Lipstick on a pig? Not quite. This week state Finance Secretary Preston Doerflinger did his best to put a positive spin on what was, at best, a mediocre state revenue report this week. However, positive spin does not alter the fact that the state economy continues its post-summer stagnation.
Secretary Doerflinger reported that while state General Revenue Fund collections in December came in 4.3 percent below last year’s collections (mainly due to continued weakness in gross production tax revenue) state sales tax collections remained strong — indicating that the Oklahoma economy remains strong. As evidence of continued strong sales tax collections, the press release touts the fact that December’s sales tax collections were the second-highest of the six-month fiscal year so far.
Usually though, December sales tax collections are the highest of the year due to the Christmas shopping season. In other words, if the economy remained as strong as suggested, one would expect to see December sales tax collections to be the highest, not just the second-highest.
Furthermore, while sales tax collections did exceed the prior year’s collections, the amount of growth declined in December compared to November. Through the first five months of the fiscal year, sales tax collections were running 8.3 percent above the prior year’s collections. In December, though, the year-over-year growth in sales tax collections dipped to 6.3 percent. A similar pattern of slower growth is playing out with income tax collections as well. Through the first five months of the fiscal year income tax collections exceeded the prior year by 8.8 percent. In December though, it was only 5.7 percent. In short, the growth rate in collections for the state’s two most important revenue streams — the income and sales tax — slowed in December.
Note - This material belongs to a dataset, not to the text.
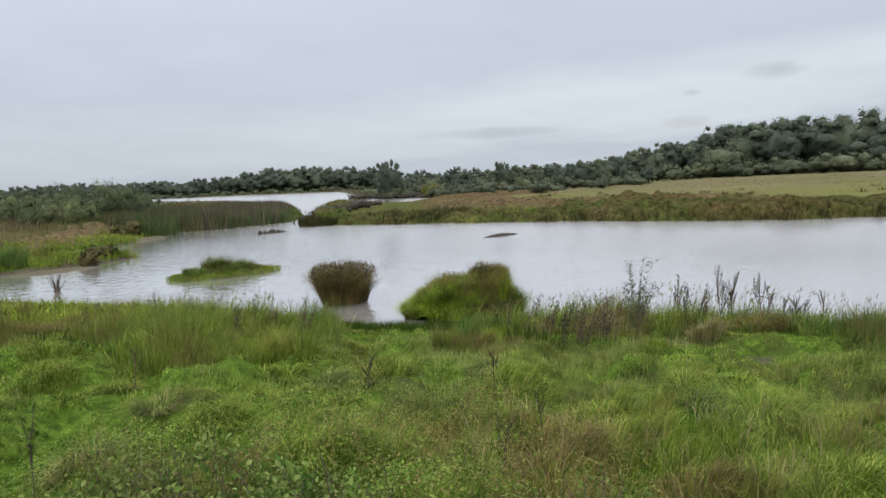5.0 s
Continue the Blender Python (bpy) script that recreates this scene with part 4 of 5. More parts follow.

This is consistent with what my own calculations have been showing for months now — that the Oklahoma economy peaked during the end of the second quarter, and has stagnated since.
Looking ahead, some serious concerns loom. While the U.S. Congress was able to pass legislation to delay the fiscal cliff and mitigate any economic harm, we should not forget that this Congress is still pursuing a contractionary fiscal policy. Working Oklahomans are just now starting to see smaller paychecks due to the ending of the 2 percentage point payroll tax holiday on Jan. 1. As a result, working families with $50,000 per year of earned income will see a $1,000 tax increase in 2013. With higher taxes paid, families will be spending less resulting in both lower tax collections and lower economic activity. In short, our state economy was already weak and Congress just made it weaker.
Looking back, this stagnation was inevitable. Oklahoma’s economy simply outperformed its fundamentals in the first half of the year. In such situations there are two general outcomes — either the fundamentals improve or economic growth slows. In Oklahoma’s case, the latter explanation rings more true.
Of course, with an unemployment rate 2.5 percentage points below the national average, the Oklahoma economy remains better than most others. But being better than others still doesn’t mean that our economy is robust. If anything, the data tell us that we are stagnant at best.
MICKEY HEPNER is the dean of the College of Business Administration at the University of Central Oklahoma. Hepner serves on the Executive Committee of the Board of Directors for The Oklahoma Academy.